WASHINGTON – SBC Communications Inc. (SBC) , the No. 2 U.S. telecommunications company, Thursday said second-quarter earnings fell 14 percent due to the cost of a short strike by 100,000 workers.
Excluding the strike costs, results beat analysts' estimates, and the company posted the first revenue growth in its traditional telephone business in three years. But it added fewer high-speed Internet lines than expected, which it blamed on the buildup to the strike.
Analysts on average had expected earnings of 36 cents a share before one-time items, on revenue of $11.9 billion, according to Reuters Estimates.
The four-day strike in May led to a new five-year contract with the Communications Workers of America (search) that SBC said could save $2 billion.
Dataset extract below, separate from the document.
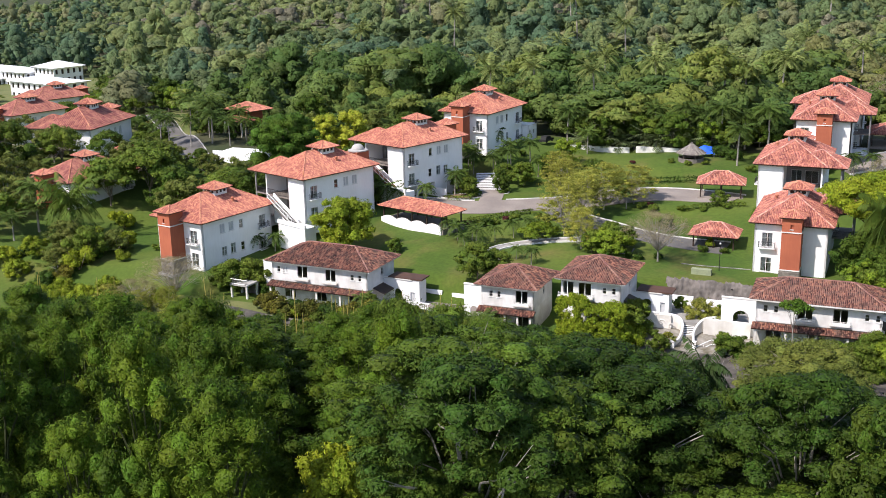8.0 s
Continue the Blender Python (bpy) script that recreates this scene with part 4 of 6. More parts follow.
# scroll relief on the wall beside the stairs
for cx, cz, r in ((-59.8, 1.9, 0.62), (-58.4, 1.5, 0.5), (-61.1, 1.4, 0.5), (-52.6, 1.7, 0.55), (-51.2, 1.4, 0.45)):
    cy = 109.28 if cx < -56 else 110.22
    sc = Shape()
    sc.tube([(cx + r * (1 - 0.075 * k) * math.cos(k * 0.55), cy - 0.12, cz + r * (1 - 0.075 * k) * math.sin(k * 0.55)) for k in range(13)], 0.075, 5)
    part("scroll", sc, M_OLDWHITE, st, "raised plaster scroll")
for x, y, zt in ((-57.15, 104.3, 0.9), (-54.15, 105.0, 0.9)):
    sh = Shape()
    sh.box(x - 0.24, y - 0.24, -1.3, x + 0.24, y + 0.24, zt)
    sh.box(x - 0.32, y - 0.32, zt, x + 0.32, y + 0.32, zt + 0.14)
    part("pier", sh, M_STUCCO, st)
sh = railing_shape([(-53.8, 105.2, -0.6), (-52.0, 106.0, 0.3), (-50.2, 106.6, 0.5)], 0.8, 0.9, 0.06)
part("handrail", sh, M_FRAME, st, "white tubular handrail")


def drystone(points, z0, z1, label):
    """A low dry-stone wall of coursed rough blocks along plan points."""
    w = thing("stone_wall", 0, 0, 0, 0, label, "wall", kind="structure")
    rng = random.Random(3)
    line = smooth_line([Vector(p) for p in points], 0.42)
    core = Shape()
    for a, b in zip(line, line[1:]):
        d = (b - a).normalized()
        n = Vector((d.y, -d.x))
        core.prism([(a.x, a.y), (b.x, b.y), (b.x - n.x * 0.5, b.y - n.y * 0.5), (a.x - n.x * 0.5, a.y - n.y * 0.5)], z0 - 0.4, z1 - 0.05)
    part("core", core, M_STONE, w)
    z = z0
    k = 0
    while z < z1 - 0.1:
        h = rng.uniform(0.15, 0.22)
        i = 0
        while i < len(line) - 1:
            a, b = line[i], line[i + 1]
            d = (b - a).normalized()
            n = Vector((d.y, -d.x))
            p = a + d * 0.02
            q = b - d * 0.02
            out = rng.uniform(0.05, 0.13)
            sh = Shape()
            sh.prism([(p.x + n.x * out, p.y + n.y * out), (q.x + n.x * out, q.y + n.y * out), (q.x - n.x * 0.1, q.y - n.y * 0.1), (p.x - n.x * 0.1, p.y - n.y * 0.1)], z + 0.015, z + h - 0.015 + rng.uniform(-0.03, 0.03))
            part("stone", sh, M_STONE, w)
            i += 1
            k += 1
        z += h
    return w


drystone([(-93.5, 98.2), (-90.6, 97.6), (-87.5, 97.0), (-83.5, 97.2), (-80.2, 98.2), (-77.6, 99.6)], -1.6, 0.35, "rough dry-stone retaining wall beside the access road")
drystone([(-121.4, 96.8), (-115, 96.3), (-108.5, 96.0), (-103, 96.5), (-99.4, 97.8)], -1.3, 0.15, "low dry-stone wall below the croton bed")
drystone([(-47.6, 100.8), (-45.6, 99.6), (-43.4, 99.2), (-41.0, 99.4)], -1.0, 0.6, "curved low wall of rough blocks by the parking")

drystone([(-62.0, 86.0), (-57.0, 85.4), (-52.0, 85.2), (-47.0, 85.6)], -0.8, 0.12, "low rough terrace wall on the earth bank")

# white bay lines of the parking
for x in (-61.8, -57.6, -53.4, -49.4):
    s = Shape()
    n = 6
    for i in range(n):
        y0, y1 = 96.2 + i * 0.9, 96.2 + (i + 1) * 0.9
        s.quad(*[(px, py, ground_z(px, py) + 0.115) for px, py in ((x, y0), (x + 0.1, y0), (x + 0.1, y1), (x, y1))])
    tagged(part("bay_line", s, M_FADED), "faded white parking bay line", "road marking", "bay lines", "structure")
kerb([(-64.0, 95.4), (-60, 95.3), (-56, 95.2), (-52, 95.0), (-47, 94.8)], 0.05, 0.18, 0.06, "pale worn kerb between road and parking", M_FADED)

# lean-to and dark store beside the last townhouse
lt = thing("lean_to", -25.4, 106.6, -1.2, 0.0, "open lean-to with a rusty tiled roof on rough posts", "shed")
sh = Shape()
sh.quad((0, 0, 2.3), (5.4, 0, 2.3), (5.4, 4.2, 3.6), (0, 4.2, 3.6))
sh.quad((0, 0, 2.18), (0, 4.2, 3.48), (5.4, 4.2, 3.48), (5.4, 0, 2.18))
dk = part("roof", sh, M_SOFFIT, lt)
ti = Shape()
rng0 = random.Random(9)
for i in range(21):
    nn = math.hypot(4.2, 1.3)
    tile_strip(ti, Vector((0.13 + i * 0.257, -0.05, 2.3)), Vector((1, 0, 0)), Vector((0, 4.2 / nn, 1.3 / nn)), nn, rng0, 0.26)
part("roof_tiles", ti, M_TILE_OLD, dk, "rows of dark rounded tiles", kind="stuff")
for px in (0.2, 2.0, 4.9):
    sh = Shape()
    sh.box(px, 0.2, -0.6, px + 0.28, 0.48, 2.3)
    part("post", sh, M_CONCRETE, lt)
sh = Shape()
sh.box(0, 4.0, -0.6, 5.4, 4.25, 3.4)
part("back_wall", sh, M_OLDWHITE, lt)

# small slab bridge with railings left of the long townhouse
br = thing("entrance_canopy", -132.2, 103.4, -0.2, -3, "small concrete canopy with a grey railing beside the townhouse", "canopy")
sh = Shape()
sh.box(0, 0, 2.3, 3.6, 3.4, 2.55)
part("slab", sh, M_CONCRETE, br)
for px, py in ((0.1, 0.1), (3.2, 0.1), (0.1, 3.0), (3.2, 3.0)):
    sh = Shape()
    sh.box(px, py, -0.8, px + 0.3, py + 0.3, 2.3)
    part("post", sh, M_KERB, br)
# dark sheet at the back stands in for the unlit opening underneath
sh = Shape()
sh.box(0.1, 3.42, -0.8, 3.5, 3.6, 2.3)
part("back_wall", sh, M_STAINED_SHADED, br)
part("railing", railing_shape([(0.1, 3.3, 2.55), (0.1, 0.1, 2.55), (3.5, 0.1, 2.55)], 0.9, 0.25, 0.04), M_STEEL, br)

# dark awnings on the shaded ends of the townhouses
for x, y, z in ((-106.6, 106.4, 2.5), (-64.9, 106.0, 4.9), (-29.2, 106.0, 4.7)):
    aw = Shape()
    aw.quad((0, 0, 0.9), (0, 3.6, 0.9), (2.2, 3.6, 0.0), (2.2, 0, 0.0))
    aw.quad((0, 0, 0.78), (2.2, 0, -0.12), (2.2, 3.6, -0.12), (0, 3.6, 0.78))
    aw.quad((2.2, 0, 0), (2.2, 3.6, 0), (2.2, 3.6, -0.12), (2.2, 0, -0.12))
    aw.quad((0, 0, 0.9), (2.2, 0, 0), (2.2, 0, -0.12), (0, 0, 0.78))
    ob = part("awning", aw, M_DARKWOOD_AND_UNLIT)
    ob.matrix_basis = pose(x, y, z)
    tagged(ob, "dark sloping timber awning over a side door", "awning", "side awnings")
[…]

While the deal gives union members annual wage increases and a five-year ban on some layoffs, it also allows SBC to increase health-care payments from employees and does not offer new employees the same job security as current workers.
In recent months, Baby Bells such as SBC and Verizon Communications Inc. (VZ) have won a growing share of the market for high-speed Internet connections from cable companies, taking half of all new customers for the first time in the first quarter.
While analysts expected the rate of new digital subscriber line (DSL) growth to slow in the second quarter, SBC said it added 315,000 residential DSL additions, below most estimates.
SBC Chief Financial Officer Rick Lindner said that in addition to seasonal effects, the ramp-up to the strike had curbed marketing of several services, including DSL.
The DSL results "were below our recent trends and frankly less than we'd like to see," he said.
Lindner said sales had rebounded in recent weeks. He also said the company had signed up 100,000 subscribers for a satellite television package from EchoStar Communications Corp. (DISH) with minimal advertising. The Bells have made pacts with satellite TV companies as a way to compete with cable firms, who are pushing into telephone services.
Thanks to growth in long-distance and DSL, SBC said it expects revenue for all of 2004 to equal last year's or grow by 1 percent.
Lindner said that estimate did not take into account AT&T Corp.'s (T) announcement on Thursday that it was halting marketing efforts for residential customers. He said that while SBC was seeing increased competition, it would continue to try to win back customers who had switched.
SBC shares were up 36 cents, or 1.5 percent, to $23.56 near midday on the New York Stock Exchange.